In fact, the people of the Bible are so often on the move
that the language of the Hebrew texts is derived almost entirely from verb
forms – that is, biblical Hebrew seems to reflect the constant movement of the
people who become Israel – those who strive with God.
Further, looking at the current US crisis in immigration,
remembering a little US history may be instructive. Under President James Polk,
who was entranced by visions of “manifest destiny”, the US-Mexico war was
provoked, as we now know, as an
intentional land-grab – the US simply provoked a conflict and occupied, stole,
forced a settlement to take away much of the constitutional territory of Mexico
including present day Texas (annexed before the war, but with no agreement with
Mexico), Arizona, New Mexico, California, Utah, Nevada, parts of Colorado,
Oklahoma, Kansas and Wyoming!
All previously Spanish held territories that had been
liberated from the European colonizers and made an independent Mexico. Like all
of North America, the indigenous peoples had been pushed aside with notions of
Manifest Destiny and Progress while an independent Mexico represented an
attempt at reclaiming what had been natural migratory lands for peoples who had
roamed and lived on these lands for tens of thousands of years.
It seems not to occur to the parties debating “immigration
policy” that those of “us” determining who should be let across the borders
were all either a) immigrants ourselves, or b) enslaved people forced to come
to this continent against their will. And that the ancestors of those crossing
the borders illegally or otherwise roamed these lands for tens of thousands of
years before “we” even considered the idea that the Earth is round?
There is to be no question that the drug cartels manipulate
the situation in an attempt to distract the US from interdiction of illegal
drugs – which “business” is no-doubt threatened by the expanding legalization
and propagation efforts growing (literally) throughout the US.

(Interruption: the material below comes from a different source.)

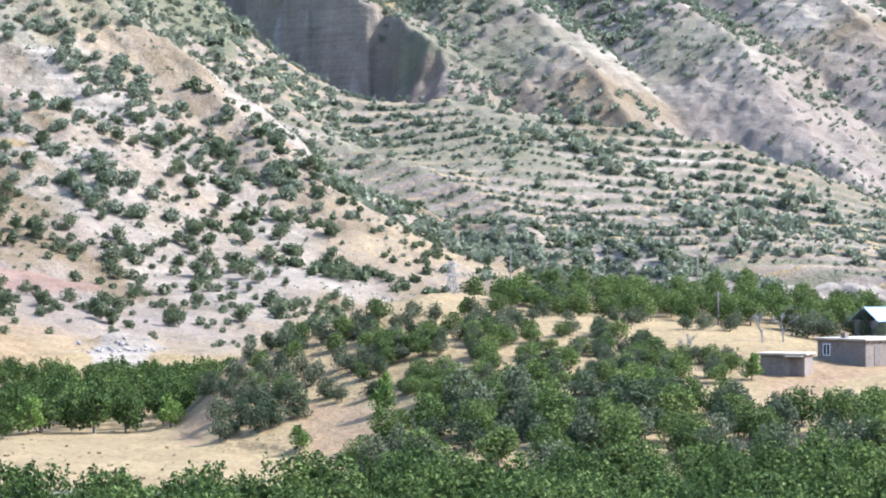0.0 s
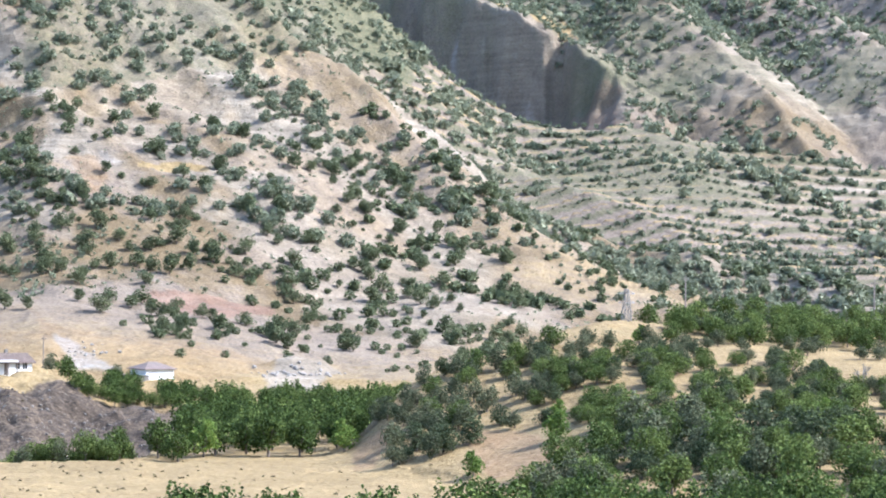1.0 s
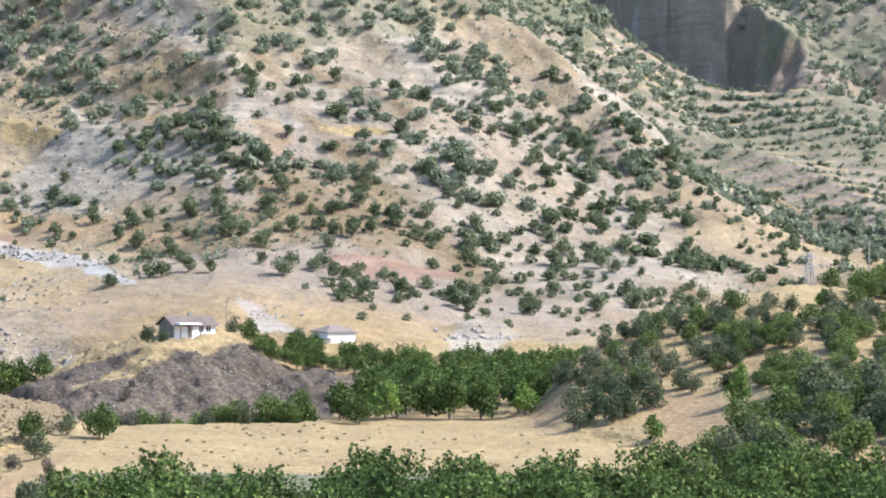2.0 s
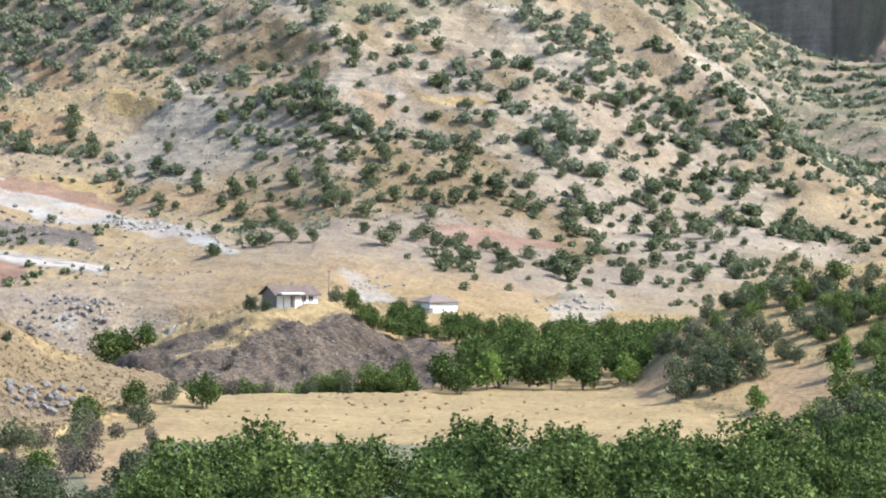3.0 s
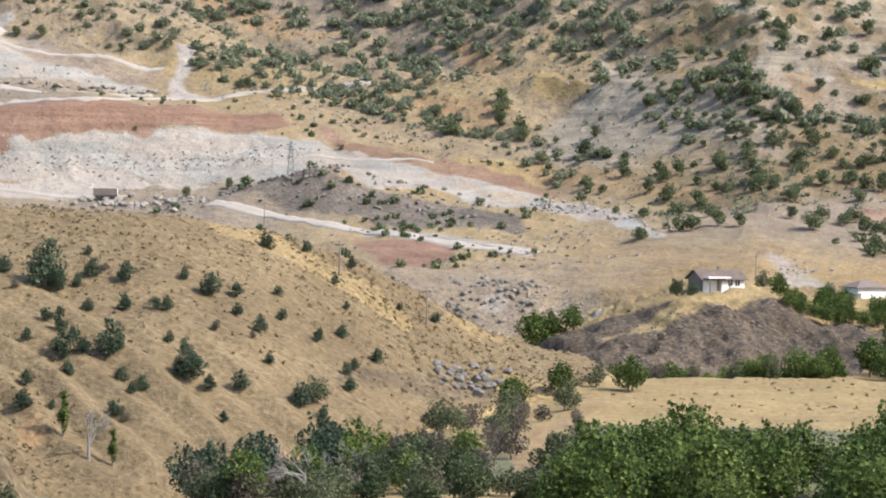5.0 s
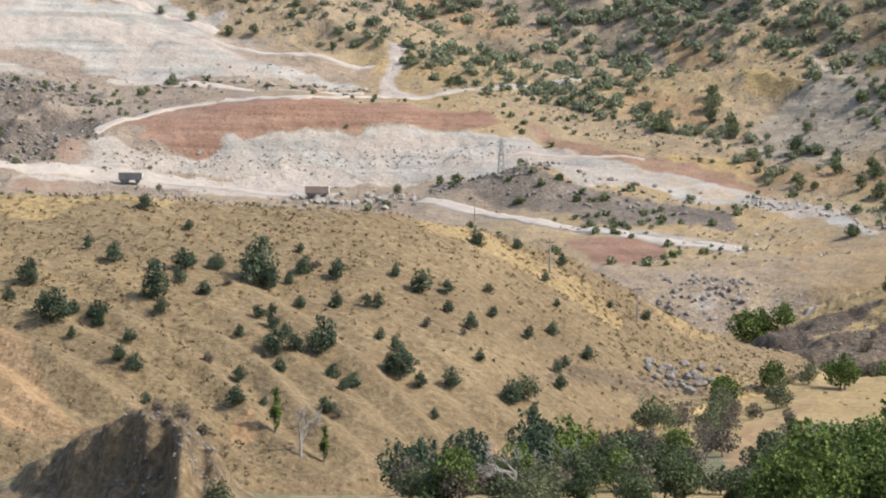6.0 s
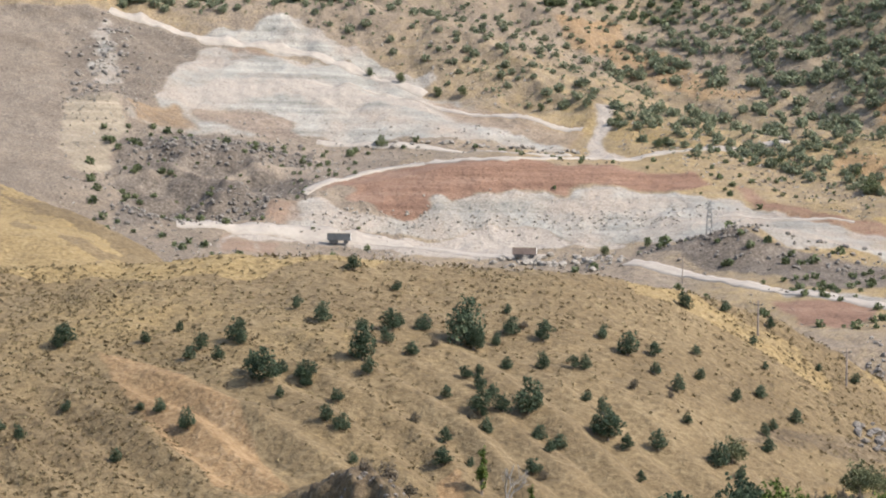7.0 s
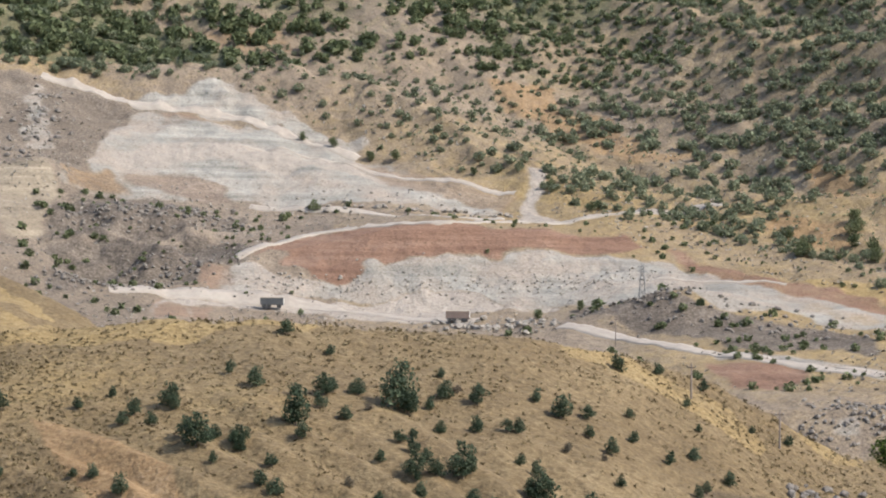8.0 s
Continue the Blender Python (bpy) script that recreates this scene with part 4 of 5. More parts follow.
for bearing, distance, kind, size in ((-15.6, 282, "orchard", 0.7), (-14.7, 296, "orchard", 0.62), (-13.3, 298, "orchard", 0.75), (-14.0, 302, "grey", 0.45), (-17.0, 262, "grey", 0.6),
                                      (-15.25, 468, "orchard", 1.25), (-14.9, 470, "orchard", 1.05), (-14.5, 470, "orchard", 0.8), (-12.5, 484, "dark", 0.62), (-12.2, 483, "dark", 0.45), (-10.85, 500, "grey", 0.6), (-9.6, 505, "grey", 0.5),
                                      (-18.6, 238, "orchard", 0.8), (-19.2, 240, "orchard", 0.6), (-20.1, 238, "orchard", 0.55), (-7.9, 330, "yellow", 0.9), (-5.2, 332, "yellow", 0.8), (-1.1, 300, "yellow", 0.7), (6.0, 306, "yellow", 0.6)):
    put(kind, bearing, distance, size)

for k in range(9):  # the row along the edge of the burnt bank
    put("orchard", -10.35 + 0.24 * k, 469 + 2 * (k % 3), 0.6, 0.9)

# shrubs standing singly on the dry hill: bearing, distance, width
UPPER_SHRUBS = [(-26.81, 294, 1.7), (-25.95, 290, 1.2), (-27.36, 279, 2.1), (-26.62, 277, 1.5), (-26.10, 278, 2.4), (-25.41, 279, 1.9), (-24.54, 277, 4.2), (-24.02, 278, 1.3), (-23.70, 281, 2.0), (-23.10, 280, 2.0), (-21.48, 282, 2.6), (-20.97, 284, 1.6), (-20.96, 279, 1.3), (-26.60, 268, 3.0), (-25.63, 272, 1.7), (-26.15, 274, 1.6), (-29.04, 274, 2.3), (-29.72, 273, 1.7), (-29.93, 269, 1.4), (-29.42, 269, 1.5), (-28.54, 262, 3.5), (-28.16, 266, 1.4)]
MIDDLE_SHRUBS = [(-27.65, 264, 2.3), (-27.69, 263, 1.3), (-30.81, 275, 1.3), (-32.34, 276, 2.6), (-27.06, 260, 1.4), (-30.51, 258, 1.4), (-30.86, 259, 1.1), (-29.94, 254, 1.8), (-32.27, 260, 1.1), (-31.31, 250, 1.3), (-33.17, 253, 1.4), (-33.54, 253, 1.2), (-26.94, 253, 1.8), (-27.27, 254, 1.5), (-25.02, 250, 1.9), (-24.27, 261, 2.5), (-24.16, 258, 1.5), (-23.35, 262, 3.0), (-23.80, 272, 1.3), (-23.14, 273, 1.6), (-22.52, 274, 1.3), (-22.26, 267, 1.3)]
LOWER_SHRUBS = [(-21.93, 266, 1.5), (-21.81, 261, 3.1), (-20.88, 263, 1.9), (-22.73, 257, 1.7), (-23.12, 258, 1.7), (-23.27, 252, 1.7), (-23.89, 261, 1.9), (-24.61, 268, 1.5), (-24.34, 266, 1.5), (-20.52, 277, 1.6), (-20.09, 283, 1.3), (-18.90, 287, 1.6), (-19.38, 282, 1.2), (-18.24, 285, 1.5), (-18.77, 273, 1.6), (-19.68, 264, 2.3), (-20.41, 301, 1.7), (-19.63, 305, 1.3), (-19.08, 300, 1.0), (-17.83, 304, 0.9), (-17.13, 307, 1.3), (-18.76, 307, 1.2)]
for row in (UPPER_SHRUBS, MIDDLE_SHRUBS, LOWER_SHRUBS):
    for bearing, distance, wide in row:
        put("oak", bearing, distance, wide / 2.8, rng.uniform(0.75, 1.1))
        if wide > 2.2:
            put("oak", bearing + rng.normal() * 0.22, distance + rng.normal() * 2, wide / 5.5, 1.1)
grove(-30.0, -17.5, (243, 258), (284, 300), 9.0, "oak", 0.34, 0.35, 1.1)
grove(-27.0, -18.0, (243, 248), (280, 290), 8.0, "dry", 0.3, 0.4)
grove(-26.0, -18.5, (243, 250), (272, 280), 5.5, "oak", 0.42, 0.4, 1.1)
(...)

But does any of this justify the kind of populist xenophobia
that is seeking to deny attempts to process and care for children, teens and
women who are being squeezed from both sides, and who, for all we know, have
some sort of DNA coding that hearkens back to a time, historically not so long
ago, when their people freely roamed what we call the southwest in search of
water and food for their herds and flocks?
The biblical view on such questions is clear and unequivocal:
like Abraham hosting the three visitors by the oaks at Mamre (Genesis 18): you
are to provide food, comfort and hospitality to the strangers in the land who
have no resources. Resident aliens are a specific class of people who are to be
welcomed and protected. Indeed, that is the original meaning of the Levitical
command to love your neighbor – a command expanded to include people utterly
unlike ourselves by Jesus in the parable of the Good Samaritan (Luke 10).
So, to sell more chicken or more hobby supplies and increase
the profit margin, we find persons (disguised as corporations!) hiding behind a
supposed “biblical view” of things to get away with providing the least amount
of health care possible to their employees, while at the same time we seek to
deny safe passage to people whose ancestors never believed that they
“possessed” the land, but that the land provided for them in direct proportion
to the degree to which they took care of the land, so that we can continue to
exploit the land’s natural resources to produce more widgets to sell to the
very people we seek to expel from our country. All in the name of being
“biblical” Christians!
Sure enough, the biblical view on things is terribly
inconvenient when one actually reads the Bible.